Ibaratnya orang muntah tadi, pasti akan terlihat makanan-makanan yang telah kita makan sebelumnya. Entah itu es cendol, bakso, nasi goreng dan makanan-makanan kecil lainnya. Sehingga kita dapat mengupas tentang apa yang telah kita tuangkan benar-benar sebanding dengan apa yang telah kita dapatkan dan yang terekam dalam otak. Entah itu yang diperoleh dari buku-buku tua peninggalan jaman perang Majapahit, entah itu dari buku sisa jaman kolonial Belanda atau mungkin tentang sesuatu yang terekam oleh mata serta yang dialami tiap-tiap individu.

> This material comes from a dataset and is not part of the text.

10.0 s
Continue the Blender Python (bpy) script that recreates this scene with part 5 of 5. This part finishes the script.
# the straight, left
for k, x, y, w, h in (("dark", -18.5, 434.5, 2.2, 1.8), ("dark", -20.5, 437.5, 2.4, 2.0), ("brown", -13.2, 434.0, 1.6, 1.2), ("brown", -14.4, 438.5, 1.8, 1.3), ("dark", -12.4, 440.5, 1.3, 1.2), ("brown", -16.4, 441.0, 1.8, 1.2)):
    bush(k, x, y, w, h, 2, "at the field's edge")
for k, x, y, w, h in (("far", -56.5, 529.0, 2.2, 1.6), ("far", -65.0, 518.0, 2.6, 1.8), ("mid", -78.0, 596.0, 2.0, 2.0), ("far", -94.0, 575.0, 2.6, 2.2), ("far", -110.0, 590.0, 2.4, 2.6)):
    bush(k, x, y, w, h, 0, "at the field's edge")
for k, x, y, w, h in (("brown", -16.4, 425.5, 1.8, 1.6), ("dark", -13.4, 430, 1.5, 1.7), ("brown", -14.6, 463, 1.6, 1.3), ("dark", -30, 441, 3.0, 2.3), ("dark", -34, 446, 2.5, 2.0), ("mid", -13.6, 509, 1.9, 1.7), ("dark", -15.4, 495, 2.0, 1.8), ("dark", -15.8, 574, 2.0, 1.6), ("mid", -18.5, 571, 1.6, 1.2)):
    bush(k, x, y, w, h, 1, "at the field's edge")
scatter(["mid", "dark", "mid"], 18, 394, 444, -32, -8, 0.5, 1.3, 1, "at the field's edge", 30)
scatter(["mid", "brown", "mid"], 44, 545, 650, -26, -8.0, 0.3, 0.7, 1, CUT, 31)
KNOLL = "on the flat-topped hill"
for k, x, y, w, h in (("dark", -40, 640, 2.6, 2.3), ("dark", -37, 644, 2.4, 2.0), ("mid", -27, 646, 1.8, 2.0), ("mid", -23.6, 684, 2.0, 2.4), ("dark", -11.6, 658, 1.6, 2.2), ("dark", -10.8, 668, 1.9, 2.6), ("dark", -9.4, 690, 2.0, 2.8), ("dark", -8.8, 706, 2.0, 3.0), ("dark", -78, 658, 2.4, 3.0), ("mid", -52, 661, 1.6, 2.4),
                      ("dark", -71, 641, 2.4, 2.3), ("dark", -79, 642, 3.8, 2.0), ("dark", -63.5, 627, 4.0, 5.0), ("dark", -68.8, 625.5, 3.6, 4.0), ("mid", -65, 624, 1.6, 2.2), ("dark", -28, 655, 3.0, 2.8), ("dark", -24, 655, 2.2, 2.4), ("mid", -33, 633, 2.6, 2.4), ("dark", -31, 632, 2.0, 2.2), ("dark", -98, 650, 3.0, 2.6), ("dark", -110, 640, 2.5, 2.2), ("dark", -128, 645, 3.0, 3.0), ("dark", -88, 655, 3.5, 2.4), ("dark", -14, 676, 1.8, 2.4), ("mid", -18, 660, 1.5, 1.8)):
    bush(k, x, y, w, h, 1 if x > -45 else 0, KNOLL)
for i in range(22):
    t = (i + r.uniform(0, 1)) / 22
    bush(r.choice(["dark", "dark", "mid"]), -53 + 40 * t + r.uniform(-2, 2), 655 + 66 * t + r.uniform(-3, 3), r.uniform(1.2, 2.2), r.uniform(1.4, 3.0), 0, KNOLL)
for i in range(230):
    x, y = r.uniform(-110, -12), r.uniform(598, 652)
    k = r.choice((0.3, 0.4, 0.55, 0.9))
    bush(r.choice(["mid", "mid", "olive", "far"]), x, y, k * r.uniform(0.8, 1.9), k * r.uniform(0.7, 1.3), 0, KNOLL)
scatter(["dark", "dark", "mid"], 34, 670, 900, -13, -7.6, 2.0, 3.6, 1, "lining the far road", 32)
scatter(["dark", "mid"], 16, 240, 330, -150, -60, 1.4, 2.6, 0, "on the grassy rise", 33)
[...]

Banyak hal yang dapat kita lakukan dalam penemuan-penemuan ide/ pemikiran cemerlang. Tentunya kita harus yakin terlebih dahulu tentang apa yang akan kita lakukan. Lalu kita membawanya menuju pemahaman yang wajar dan standar dari apa yang kita miliki. Mustahil rasanya bila berpikir muluk-muluk tapi ternyata yang kita tuangkan menjadi sebuah gagasan yang di cap ora karuwan oleh orang-orang yang kita anggap tua atau mungkin yang dituakan dalam bidangnya. Nah, kita perlu berpikir realistis sebagaimana berbalut pada hal-hal yang kita sadari, kita yakini, dan tentang hal-hal terdekat di sekeliling kita. Jadi nggak usah berpikir jauh-jauh sampai nembus langit dan nendang bintang, nanti malah tambah kerepotan lagi ketika mikir ingin turun. Malah bakal tambah lebih sakit bila mungkin nanti terjatuh. Jadi ya sebaiknya kita tuangkan sesuatu yang paling dekat dengan mata kita, hal yang paling kita mengerti dan yang paling akrab pada diri kita.

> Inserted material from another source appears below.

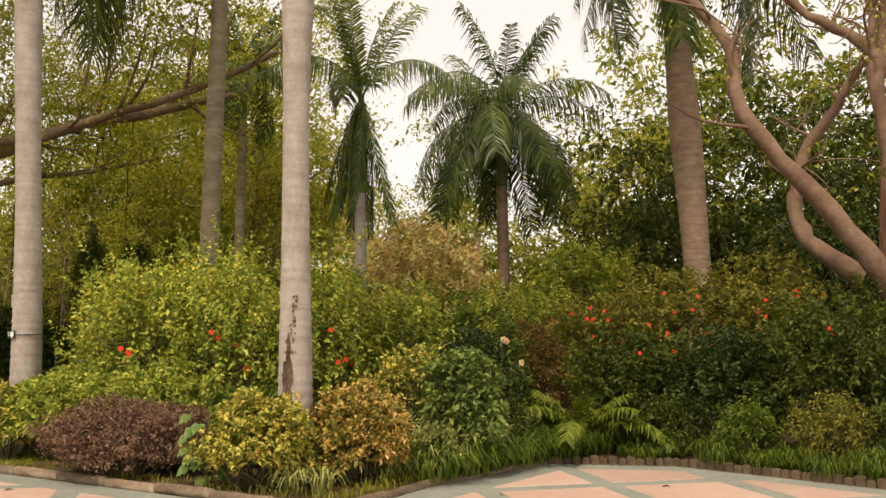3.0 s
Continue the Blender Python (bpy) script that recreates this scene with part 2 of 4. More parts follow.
L_PALM = leaf_material("palm_leaflet", [(0.0, (0.022, 0.042, 0.018)), (0.5, (0.05, 0.08, 0.032)), (1.0, (0.11, 0.14, 0.06))], rough=0.35, glow=0.2, tone=1.2)
L_PALM_LIGHT = leaf_material("young_palm_leaflet", [(0.0, (0.06, 0.10, 0.025)), (0.5, (0.11, 0.16, 0.04)), (1.0, (0.19, 0.23, 0.07))], rough=0.35, glow=0.4)
L_DRY = leaf_material("dry_palm_leaflet", [(0.0, (0.10, 0.065, 0.035)), (1.0, (0.25, 0.18, 0.09))], glow=0.2)
RED = leaf_material("red_petal", [(0.0, (0.55, 0.02, 0.015)), (1.0, (0.85, 0.07, 0.04))], glow=0.3)
PINK = leaf_material("pink_petal", [(0.0, (0.70, 0.30, 0.28)), (1.0, (0.85, 0.55, 0.50))], glow=0.3)
GREEN_PAINT = plain("green_painted_metal", (0.15, 0.15, 0.09), 0.7)
WHITE_PAINT = plain("white_paint", (0.75, 0.74, 0.70), 0.6)
BLACK = plain("black_rubber", (0.02, 0.02, 0.02), 0.5)
SIGN_GREEN = plain("sign_green", (0.02, 0.07, 0.045), 0.5)
DARK_METAL = plain("dark_metal", (0.035, 0.035, 0.03), 0.45, 0.6)
RED_PAINT = plain("red_paint", (0.60, 0.10, 0.05), 0.5)

# ---- mesh tools ----
TURN_GOLD = 2.399963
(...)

Memang ada kalanya juga kita harus berpikir jauh. Misalkan tentang kegelisahan-kegelisahan tentang suatu hal yang dianggap tidak masuk akal. Tentang ajaran-ajaran agama yang dirasa kita membingungkan. Lalu kita mencoba untuk mencari jalan keluar untuk mencapai sebuah kebenaran tertentu tentang keberadaan tersebut. Jadi ya semua sah-sah saja. Semua tergantung pada niat dan kehendak. Yang terpenting adalah berani memulai dan berani melangkahkan sedikit demi sedikit walaupun hanya sejengkal.

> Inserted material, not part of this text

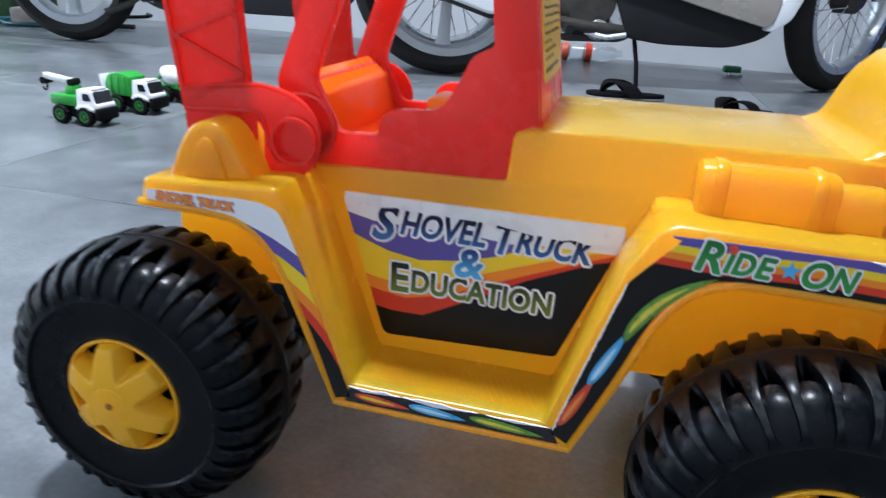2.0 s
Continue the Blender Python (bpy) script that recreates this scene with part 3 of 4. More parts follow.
# counting discs on a rod behind the roof
part("disc_rod", rod((-0.1530, -0.040, 0.2970), (-0.1530, 0.044, 0.2970), 0.0018), STEEL, truck)
for y, tilt, col, nm in ((-0.0230, 18, (0.02, 0.42, 0.12), "green"), (-0.0090, 17, (0.010, 0.030, 0.20), "blue"), (-0.0015, 17, (0.75, 0.05, 0.03), "red"), (0.0127, 20, (0.92, 0.20, 0.03), "orange"), (0.0325, 28, (0.90, 0.46, 0.02), "yellow")):
    bm = lathe([(0.0, -0.0056), (0.0038, -0.0056), (0.0052, -0.0034), (0.0112, -0.0032), (0.0124, -0.0022), (0.0128, 0.0), (0.0124, 0.0022), (0.0112, 0.0032), (0.0052, 0.0034), (0.0038, 0.0056), (0.0, 0.0056)], 32)
    part("counting_disc", moved(bm, Matrix.Translation((-0.1530, y, 0.2970)) @ Matrix.Rotation(radians(-16), 4, "Z") @ Matrix.Rotation(radians(tilt - 9), 4, "X")), blown_plastic(nm + "_disc_plastic", col, col, 0.35, 0.1), truck, nm + " plastic counting disc")

# ---- shovel arms ----
arm_loop = smooth_loop([(-0.2700, 0.1790), (-0.2700, 0.2165), (-0.2760, 0.2850), (-0.2655, 0.3160), (-0.2600, 0.3420), (-0.2950, 0.3420), (-0.3030, 0.3130), (-0.3090, 0.2990),
                        (-0.3460, 0.3100), (-0.4500, 0.3440), (-0.4560, 0.3280), (-0.4085, 0.3080), (-0.3140, 0.2670), (-0.3060, 0.2085), (-0.3010, 0.1790)],
                       [.004, 0, .012, 0, .004, .004, .01, .006, 0, .004, .004, 0, .006, 0, .004])
for s in (-1, 1):
    part("arm", plate([arm_loop], s * 0.0625, s * 0.0680, "y", 0.0012), RED, truck)
    ya, yb = s * 0.0675, s * 0.0705
    strip = []
    for (ax, az), (bx, bz) in (((-0.3035, 0.2090), (-0.2720, 0.2250)), ((-0.2720, 0.2250), (-0.3070, 0.2400)), ((-0.3070, 0.2400), (-0.2750, 0.2530)), ((-0.3125, 0.2690), (-0.2765, 0.2640)),
                               ((-0.3140, 0.2700), (-0.3330, 0.3030)), ((-0.3330, 0.3030), (-0.3500, 0.2860)), ((-0.3500, 0.2860), (-0.3800, 0.3180)), ((-0.3090, 0.2990), (-0.2900, 0.3160)),
                               ((-0.3040, 0.2060), (-0.3120, 0.2660)), ((-0.3120, 0.2660), (-0.4540, 0.3285)), ((-0.2715, 0.2060), (-0.2775, 0.2840)), ((-0.2775, 0.2840), (-0.2620, 0.3400)), ((-0.3100, 0.2975), (-0.4500, 0.3425))):
        d = Vector((bx - ax, 0, bz - az))
        n = Vector((-d.z, 0, d.x)).normalized() * 0.0011
        q = [(ax + n.x, az + n.z), (bx + n.x, bz + n.z), (bx - n.x, bz - n.z), (ax - n.x, az - n.z)]
        strip.append(plate([q], ya, yb - s * 0.00012 * len(strip), "y"))
    part("arm_ribs", join(*strip), RED, truck)
    ring = lathe([(0.0095, 0.0), (0.0125, 0.0), (0.0125, 0.0042), (0.0105, 0.0042)], 32, closed=True)
    part("arm_boss", moved(ring, Matrix.Translation((-0.2995, s * 0.0675, 0.2800)) @ Matrix.Diagonal((1, s, 1, 1))), RED, truck)
bar = rod((-0.2900, -0.0620, 0.1900), (-0.2900, 0.0620, 0.1900), 0.006)
part("arm_crossbar", bar, RED, truck)
part("arm_peg", moved(lathe([(0.0, 0.0), (0.0118, 0.0), (0.0132, -0.0015), (0.0132, -0.004), (0.0, -0.004)], 30), Matrix.Translation((-0.2995, 0.0625, 0.2800))), KNOB, truck, "round yellow-orange peg head")
part("arm_patch", plate([[(-0.3130, 0.3050), (-0.3000, 0.3010), (-0.2920, 0.3270), (-0.3050, 0.3300)]], 0.0600, 0.0624, "y", 0.0006), KNOB, truck, "small orange plastic insert")
# scalloped knob with a square recess, outside the far arm
bm = bmesh.new()
rows = []
for w, k in ((0.0, 0.0), (0.0, 0.86), (0.004, 1.0), (0.026, 1.0), (0.031, 0.86), (0.031, 0.36), (0.018, 0.34), (0.018, 0.0)):
    row = []
    for i in range(72):
        a = 2 * math.pi * i / 72
        r = 0.0255 * k * (1 + (0.055 * math.tanh(3 * math.cos(8 * a)) if k > 0.8 else 0)) + 1e-5
        row.append(bm.verts.new((r * math.cos(a), w, r * math.sin(a))))
    rows.append(row)
for p, q in zip(rows, rows[1:]):
    for i in range(72):
        bm.faces.new((p[i], p[(i + 1) % 72], q[(i + 1) % 72], q[i]))
part("arm_knob", moved(finish(bm), Matrix.Translation((-0.2995, 0.0690, 0.2800))), KNOB, truck, "scalloped yellow-orange plastic knob")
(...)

Nah, ada lagi. Ukuran estetika juga perlu diperhatikan. Ini merupakan sebuah terasi pada beraneka macam sambal. Karena ada rasa tersendiri atas kehadiran terasi tersebut. Kurang bila tanpa itu. Sama halnya ketika menuangkan sesuatu hal, kita wajib memikirkan nilai estetika. Karena tanpa ukuran estetika, sesuatu yang kita tuangkan nampak tak memiliki rasa. Kekuatannya seakan terabaikan bila nilai satu ini tidak diikutsertakan. Dan mungkin akan jadi bahan cemoohan. Walaupun disamping itu kita juga harus memikirkan tentang gagasan dan tema yang akan kita tuangkan.
Lalu sekarang apa yang harus kita lakukan? Bergegas cuci kaki tangan dan mengelap muka lalu tidur? Ataukah kita akan mengelelawar dan menjadi penguasa malam atas kehendak-kehendak aneh serta kegelisahannya?
Yah, yang terpenting ya kita harus berani dan rela mati-matian saja untuk terus berkarya. Kalau kita sudah benar-benar yakin dan merasa ingin berjalan pada dunia gores-menggores ini. Kata orang, ibaratnya kalau sudah terlanjur basah setengah badan ya nyebur saja biar basah semua. Tapi bagi saya pribadi ya mending jangan nyebur, bukannya takut air atau pemalas mandi. Mending kita siapkan perahu untuk berlayar diatas air tadi, lalu kita akan melihat orang-orang yang serba kebasahan. Kita paham tentang air itu, kita tetap akrab dengan air itu, tanpa kita harus nyebur dan serba kebasahan.
Intinya ya bekerja cerdas, bukan bekerja keras.